Prominently located in Innsbruck’s cultural center, this project was conceived for open cultural exchange across all ages and genres. The unifying element is music. The building’s simple volume belies the extreme programmatic complexity as it houses multiple musical institutions, concert halls, administration, dining, and adjoining rooms, a national music library, and outdoor terraces with views of Innsbruck and the Alps.
Strengthening Innsbruck’s long musical heritage, this state-of-the-art building links past and future as it integrates daily life with popular and high culture. The architecture respects the historical neighboring buildings and at the same time creates a contemporary, communicative, democratic building that enriches the city of Innsbruck as a new cultural center. Its transparent base and the generous open design of the stage area blur the borders between interior and exterior.
The large concert hall, with its sweeping glass façade, becomes an open-air stage and the building’s entry plaza becomes a welcoming auditorium. The multifunctional building - also a place of work and research - houses a Chamber Theatre, two concert halls, the Conservatoire of Music, the Institute of Musicology, and the Mozarteum, as well as general-purpose spaces. Additionally, there are designated spaces for the Tyrolean Symphony Orchestra, three regional music clubs, the Early Music Festival Weeks, and gastronomy.
This functional program is coherently organized: public halls for concerts and theater performances, plus respective foyers are situated on the lower floors, while the library, administration, conference, and rehearsal spaces are located on the upper floors. The two public roof terraces offer a unique view of the city. Transparency is taken to another level with the building’s glazed ceramic cladding, which shimmers with iridescent blacks and browns. Despite its homogeneous character, the changing lighting situations in the course of the day create lively effects.

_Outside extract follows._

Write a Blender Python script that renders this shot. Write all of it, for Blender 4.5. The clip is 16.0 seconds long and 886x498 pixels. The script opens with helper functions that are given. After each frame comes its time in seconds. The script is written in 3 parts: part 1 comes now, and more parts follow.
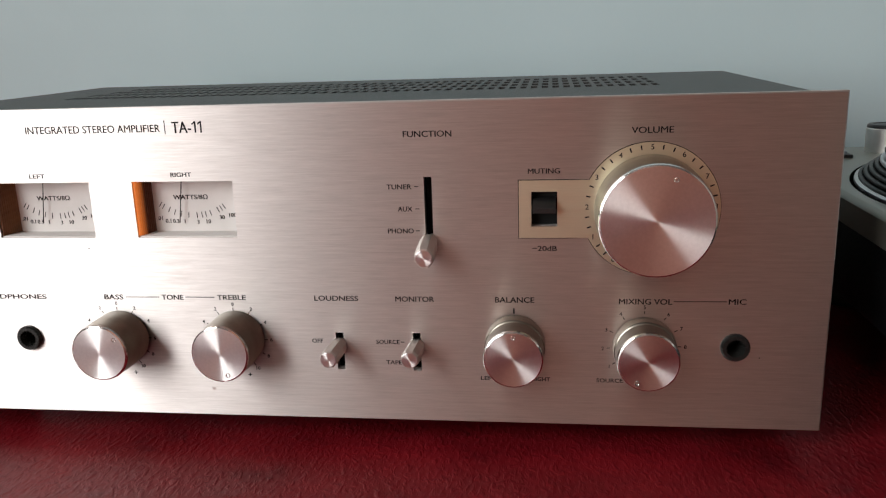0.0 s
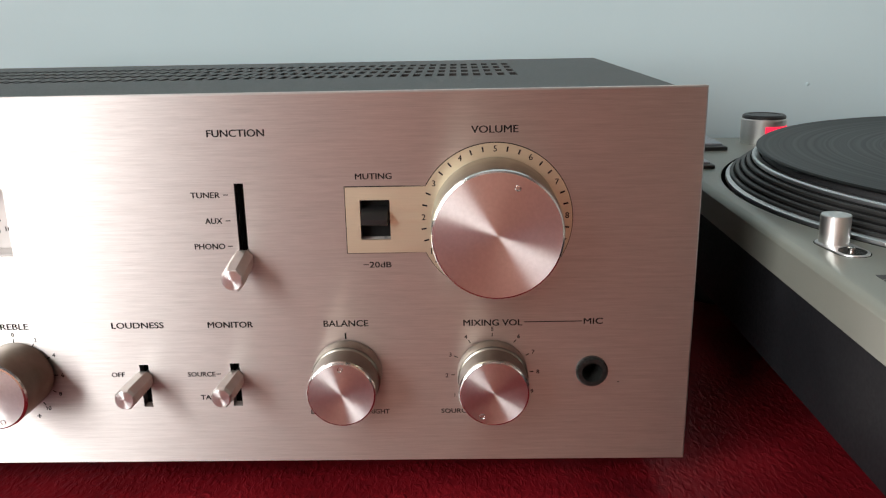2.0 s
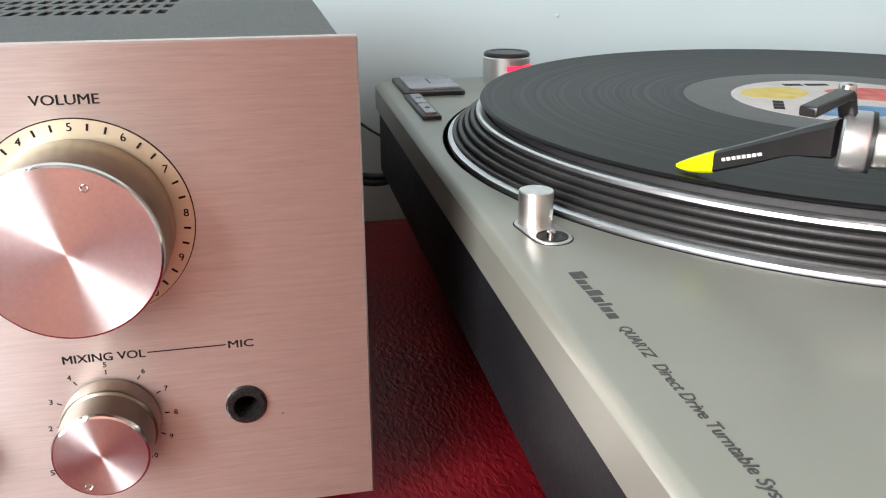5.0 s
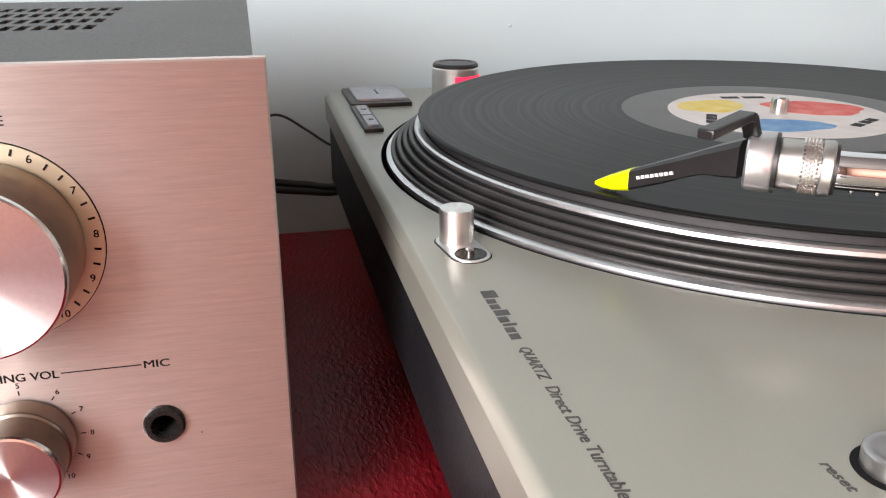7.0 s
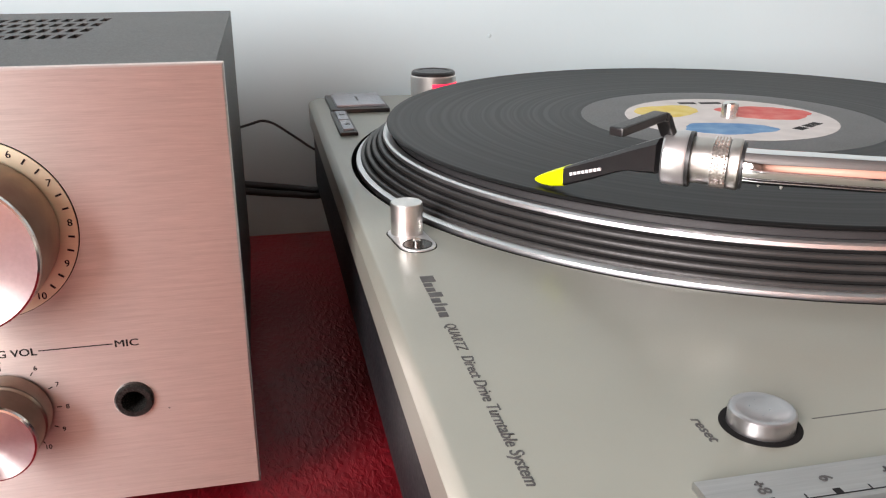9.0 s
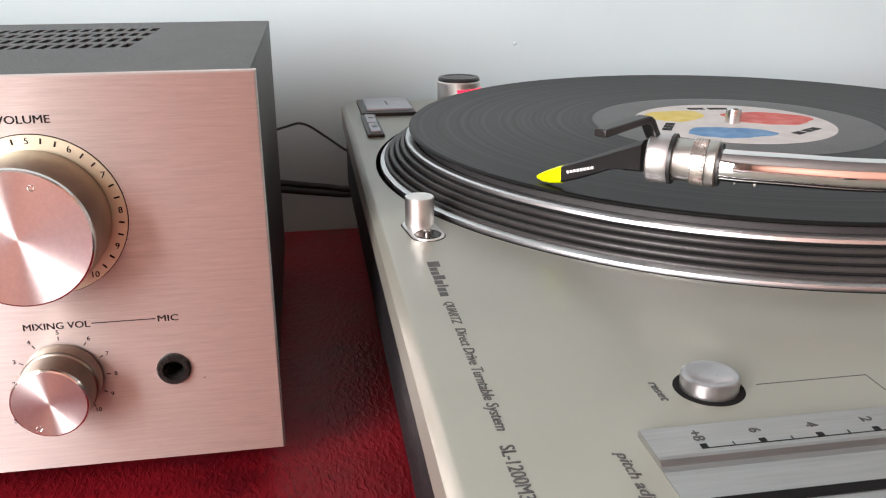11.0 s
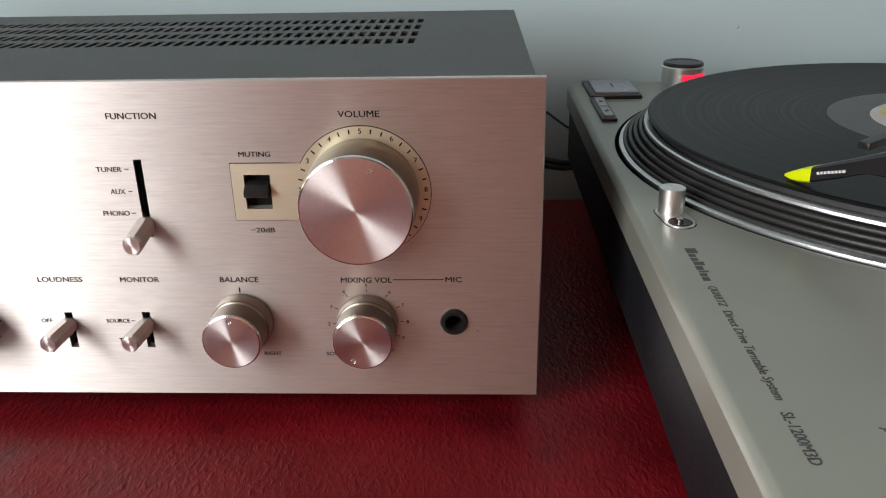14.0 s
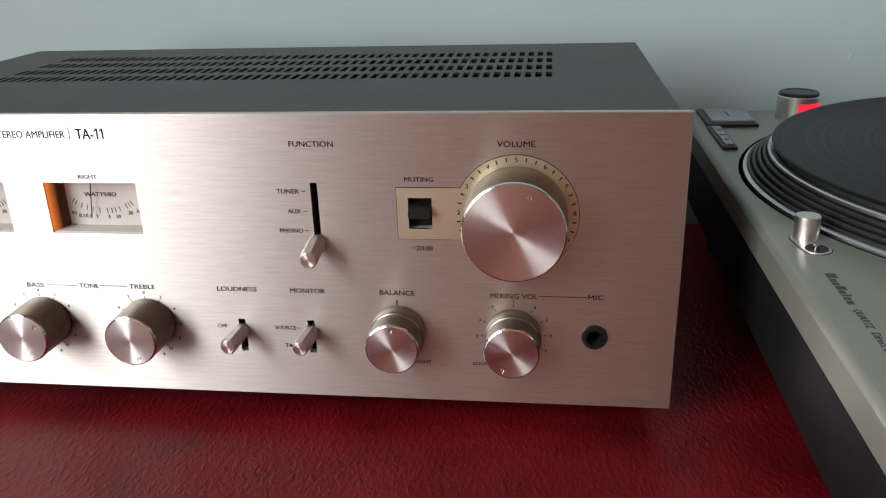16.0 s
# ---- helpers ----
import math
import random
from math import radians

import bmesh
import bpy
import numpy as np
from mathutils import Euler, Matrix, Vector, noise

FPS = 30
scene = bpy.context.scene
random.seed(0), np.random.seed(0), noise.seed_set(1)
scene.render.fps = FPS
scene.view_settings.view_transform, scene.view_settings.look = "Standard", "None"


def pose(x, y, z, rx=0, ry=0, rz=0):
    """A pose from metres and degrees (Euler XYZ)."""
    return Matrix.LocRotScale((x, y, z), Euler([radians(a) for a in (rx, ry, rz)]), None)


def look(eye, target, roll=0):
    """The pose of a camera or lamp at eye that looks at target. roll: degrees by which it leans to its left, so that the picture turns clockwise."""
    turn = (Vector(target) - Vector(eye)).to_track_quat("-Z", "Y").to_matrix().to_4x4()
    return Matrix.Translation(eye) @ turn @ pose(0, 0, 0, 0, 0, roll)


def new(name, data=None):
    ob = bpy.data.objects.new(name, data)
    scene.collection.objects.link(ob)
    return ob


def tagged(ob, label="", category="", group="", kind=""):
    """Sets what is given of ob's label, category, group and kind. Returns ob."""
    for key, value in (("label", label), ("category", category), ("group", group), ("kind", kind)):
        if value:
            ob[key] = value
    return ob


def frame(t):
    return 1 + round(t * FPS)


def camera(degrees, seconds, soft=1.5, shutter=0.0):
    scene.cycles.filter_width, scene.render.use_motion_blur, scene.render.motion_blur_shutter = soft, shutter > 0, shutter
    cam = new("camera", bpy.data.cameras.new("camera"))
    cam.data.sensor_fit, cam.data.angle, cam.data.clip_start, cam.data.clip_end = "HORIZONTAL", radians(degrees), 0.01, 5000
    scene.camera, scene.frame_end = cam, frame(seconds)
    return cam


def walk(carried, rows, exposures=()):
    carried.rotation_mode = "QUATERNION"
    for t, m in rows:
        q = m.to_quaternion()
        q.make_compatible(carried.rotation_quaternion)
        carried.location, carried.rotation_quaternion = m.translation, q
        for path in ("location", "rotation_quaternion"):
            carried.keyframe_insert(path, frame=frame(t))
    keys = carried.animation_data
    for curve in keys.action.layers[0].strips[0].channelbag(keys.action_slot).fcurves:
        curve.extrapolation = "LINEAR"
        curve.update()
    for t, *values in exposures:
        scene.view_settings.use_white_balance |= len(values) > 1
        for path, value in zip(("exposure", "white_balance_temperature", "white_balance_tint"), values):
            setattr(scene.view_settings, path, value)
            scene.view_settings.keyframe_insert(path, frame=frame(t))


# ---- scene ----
cam = camera(56.54, 16.0, 1.2)
PATH = [
    (0, (-0.10597, -0.31484, 0.16862), (-0.23609, 0.64473, -0.08097), -1.938),
    (0.5, (-0.10086, -0.30562, 0.16892), (-0.21228, 0.65510, -0.08527), -1.786),
    (1, (-0.09701, -0.29693, 0.16824), (-0.17819, 0.66525, -0.09181), -1.629),
    (1.5, (-0.09078, -0.28488, 0.16754), (-0.14858, 0.67717, -0.09915), -1.318),
    (2, (-0.08018, -0.26846, 0.16918), (-0.10126, 0.69258, -0.10642), -1.114),
    (2.5, (-0.06725, -0.25090, 0.17028), (-0.04424, 0.70512, -0.12214), -1.136),
    (3, (-0.05619, -0.23775, 0.17128), (0.00930, 0.70919, -0.14339), -1.640),
    (3.5, (-0.04599, -0.22384, 0.16835), (0.06312, 0.71235, -0.16576), -1.443),
    (4, (-0.03713, -0.21108, 0.16608), (0.10364, 0.71395, -0.18677), -1.010),
    (4.5, (-0.02803, -0.20390, 0.16781), (0.14112, 0.71210, -0.19598), -0.422),
    (7, (-0.00400, -0.20724, 0.17419), (0.20735, 0.70104, -0.18685), 0.224),
    (7.5, (0.00186, -0.21419, 0.17582), (0.21237, 0.69576, -0.18150), -0.013),
    (8, (0.00423, -0.21981, 0.17526), (0.21462, 0.69114, -0.17956), 0.063),
    (8.5, (0.00691, -0.22468, 0.17517), (0.21461, 0.68807, -0.17661), 0.110),
    (11, (0.01502, -0.25901, 0.18004), (0.16714, 0.66770, -0.16357), -0.152),
    (11.5, (0.01312, -0.26187, 0.18069), (0.15540, 0.66590, -0.16427), -0.114),
    (12, (0.00712, -0.26259, 0.18355), (0.13476, 0.66300, -0.17281), 0.160),
    (12.5, (-0.00303, -0.26649, 0.18724), (0.08165, 0.65440, -0.19326), 0.226),
    (13, (-0.01205, -0.27522, 0.19326), (0.00967, 0.64351, -0.20104), -0.810),
    (13.5, (-0.01791, -0.28550, 0.20149), (-0.03568, 0.63253, -0.19461), -1.005),
    (14, (-0.02511, -0.29569, 0.20436), (-0.06661, 0.62390, -0.18633), -1.141),
    (14.5, (-0.03480, -0.30483, 0.20802), (-0.10079, 0.61572, -0.17698), -1.243),
    (15, (-0.04780, -0.31257, 0.21256), (-0.13688, 0.60859, -0.16629), -1.221),
    (15.5, (-0.05273, -0.31869, 0.21462), (-0.15926, 0.60242, -0.15981), -1.562),
    (16, (-0.05530, -0.32371, 0.21572), (-0.18115, 0.59788, -0.15148), -1.922),
]
EXPOSURES = [(0, -0.15, 6830, 11), (1.5, 0.14, 6830, 11), (2.5, 0.53, 6830, 11), (3.5, 1.0, 6820, 11), (4.5, 1.12, 6800, 12), (7, 1.14, 7180, 22), (8.5, 1.12, 7180, 22), (11, 1.08, 7180, 22), (12, 0.98, 7040, 20), (12.5, 0.77, 6950, 17), (13, 0.3, 6880, 13), (13.5, 0.21, 6860, 12), (14.5, -0.02, 6830, 11), (16, -0.08, 6800, 10)]
walk(cam, [(t, look(eye, target, roll)) for t, eye, target, roll in PATH], EXPOSURES)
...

The ceramic lamellas are open and can be rotated by a maximum of 45 degrees, to provide shading and sun protection for the office areas. The glass surfaces of the three-story transparent foyer and the Great Hall reflect the surrounding historical buildings and the protected trees with the Leopold Fountain on the forecourt.
The excellent acoustic setting was developed together with Müller-BBM based on a massive box-in-box design for the concert halls. The ceiling, as well as the limestone facing, were clad with specially structured wooden elements to ensure an optimum listening experience. The Great Hall achieves an excellent reverberation time of approx. Tsetpoint = 1.8 s in the medium frequency range for a seating capacity of 500 persons at soloist concerts. In the rehearsal rooms, the partition walls run at an angle to avoid flutter echoes.
Inside the building, the stimulating play between transparent and closed, light and dark continues velvety black walls in the Kammerspiele and light, warm wooden paneling in the concert halls. Flexible seating and a stage that is adjustable in height, make the hall suitable not only for concerts but for all kinds of events, creating a lively salon at the heart of the city.